State Assembly Passes Cloning Bill

On a 59-38 vote, the Wisconsin Assembly 59-38 passed a bill (AB 499) on June 26, 2005 that would ban and criminalize reproductive and therapeutic cloning. On June 20, at a Joint hearing of the Assembly Committee on Children and Families, and the Senate Committee on Judiciary, Corrections and Privacy, Professor Alta Charo (Law and Medical School, Department of Medical History and Bioethics) and Chancellor John Wiley testified in opposition. Along with industry leaders, they highlighted the need to ban reproductive cloning, which creates babies, but to leave researchers the option of pursuing therapeutic cloning to study diseases, and to potentially use the technique for treatment of cures. The Assembly committee passed the bill on a 5-2 vote before it went to the full Assembly. The bill was scheduled for a vote in the State Senate on September 27.

PROFS registered the UW-Madison faculty in opposition to this bill at the hearing and with the State Ethics Board. PROFS opposes any restrictions on embryonic stem cell research but agrees with Professor Charo and Chancellor Wiley that a ban on reproductive cloning would make sense.

Representatives Gregg Underheim (R-Oshkosh) and Terry Musser (R-Black River Falls) introduced an amendment that would have allowed therapeutic cloning but prohibit human cloning, but the amendment did not pass.
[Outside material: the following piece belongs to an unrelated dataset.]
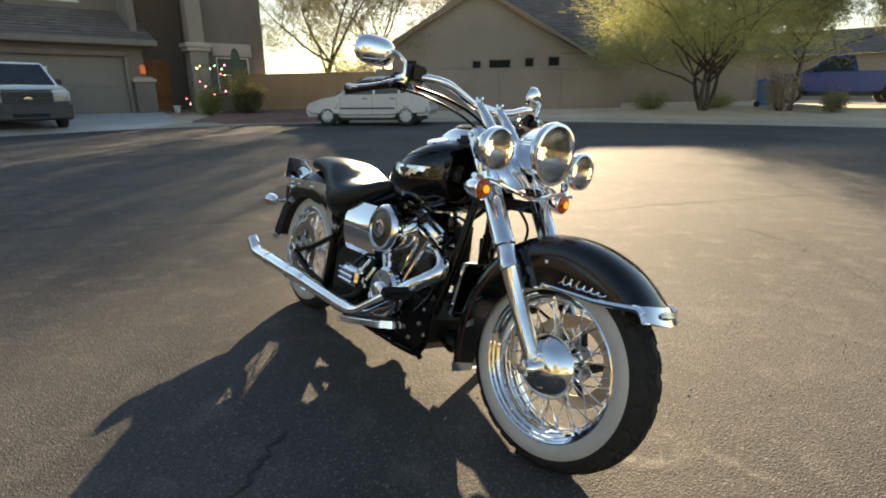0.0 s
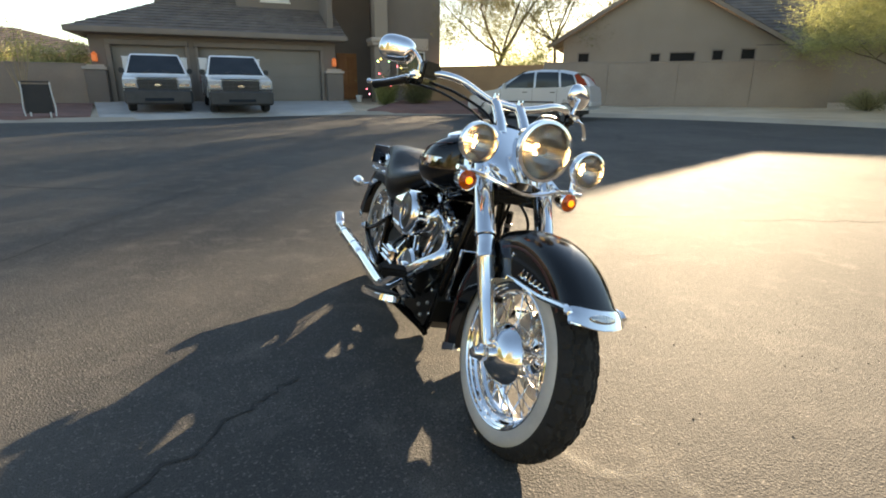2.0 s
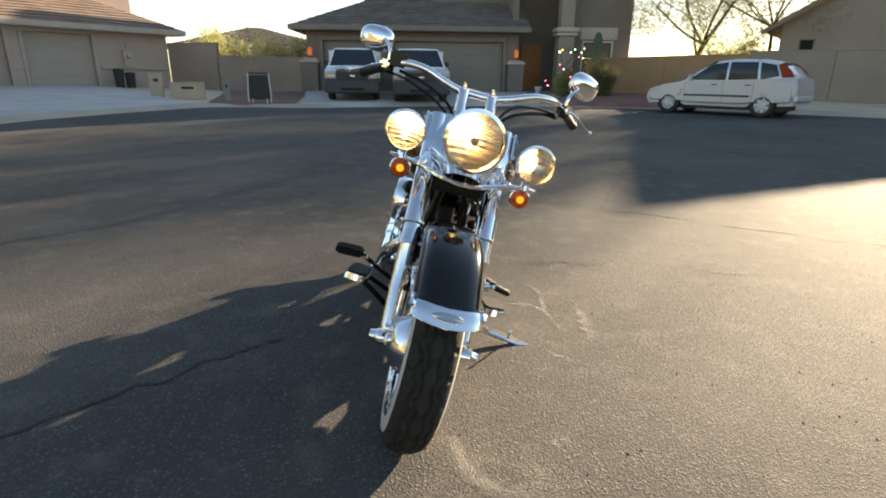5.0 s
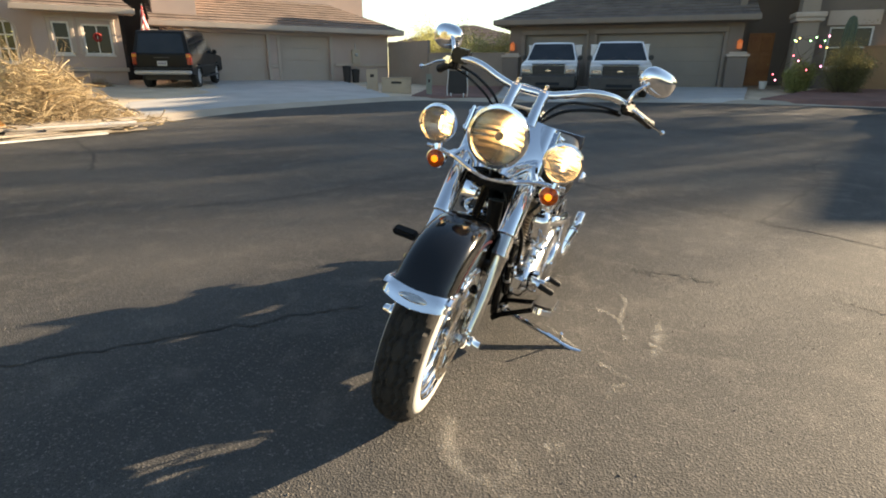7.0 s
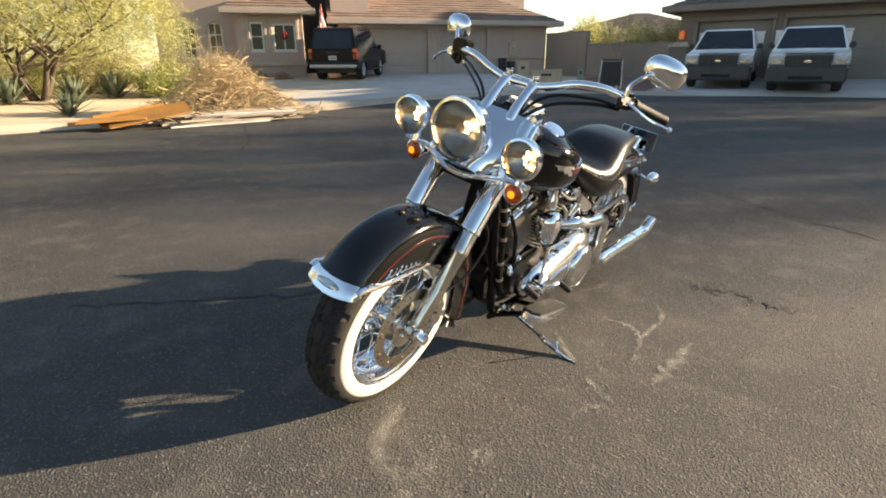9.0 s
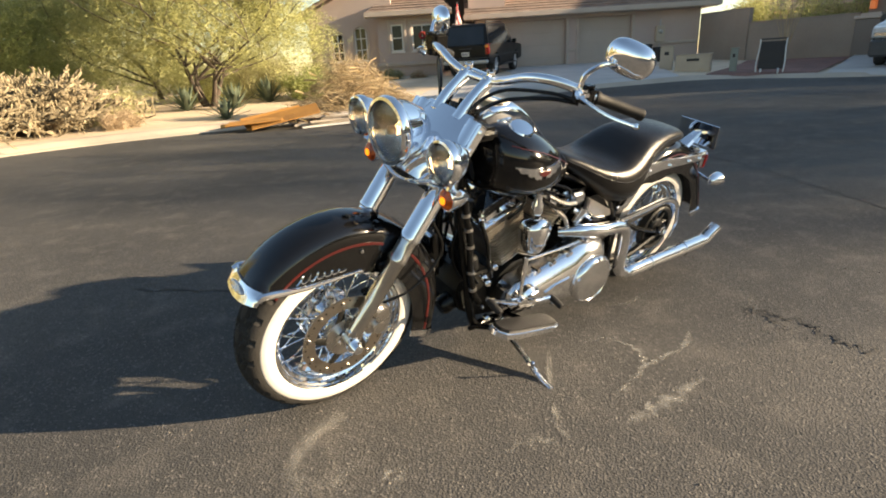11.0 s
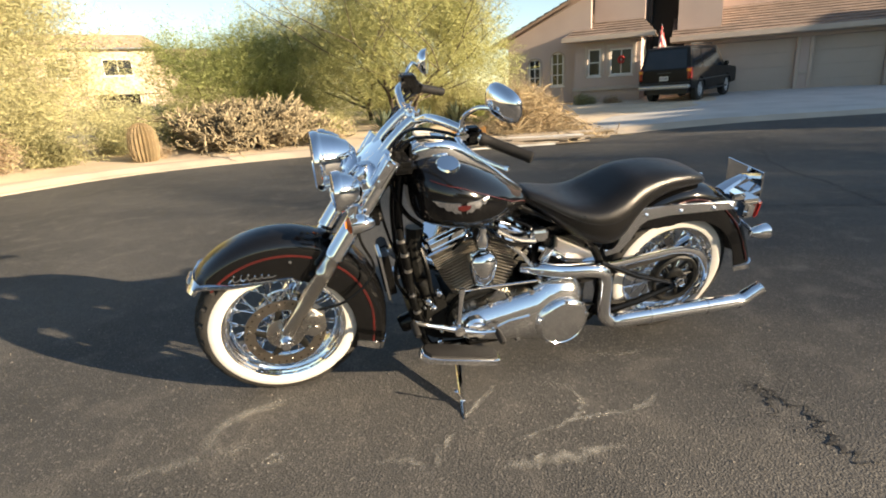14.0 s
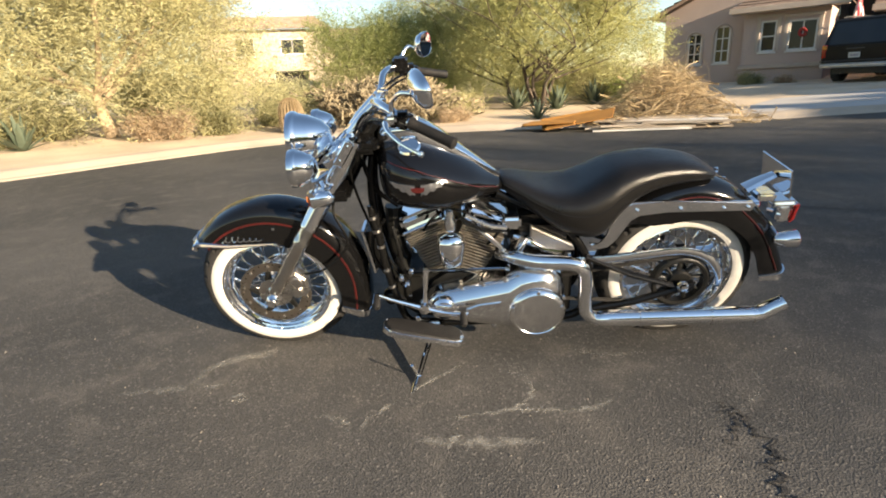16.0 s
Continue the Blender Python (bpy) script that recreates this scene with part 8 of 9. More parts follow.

The Wisconsin Technology Council issued a statement that said, among other things, "Any effort to ban therapeutic cloning would chill stem cell research in Wisconsin, which pioneered this science, and send the disturbing message that Wisconsin does not welcome responsible, ethical research conducted by our top scientists." The Wisconsin Biotechnology and Medical Device Association said, "Our science-based community of Wisconsin businesses believes that the line should be drawn between the use of cloning for scientific research and therapeutic (human health care) applications, and cloning for the purpose of human reproduction.

Professor Charo stated: "While reproductive cloning is a danger to children, non-reproductive cloning could save their lives. Cloning cells from someone with a genetic disease could produce tissue in which we study how the defective gene malfunctions, and help us develop drug treatments, perhaps reducing the number of human volunteers at risk in later clinical trials...Legislation that protects valuable non-reproductive uses of cloning technology while also guarding against its dangerous use to make a baby is largely consistent with the recommendations of the National Bioethics Advisory Commission and with the recommendations in the National Academy of Sciences' two reports on stem cell research and reproductive cloning.

The National Academy of Sciences Committee on the Biological and Biomedical Application of Stem Cell Research states in its report to the National Academy that there is a scientific rationale for not foreclosing this avenue of research and for distinguishing clearly between SCNT (somatic cell nuclear transfer) to prevent transplant rejection and SCNT to create a fetus. Similarly, after two years of review, the California Advisory Committee on Human Cloning, which was commissioned by the California Legislature to conduct a comprehensive review of the issues raised by human cloning, unanimously recommended that California should ban human reproductive cloning but should not introduce legislation that would prohibit therapeutic cloning."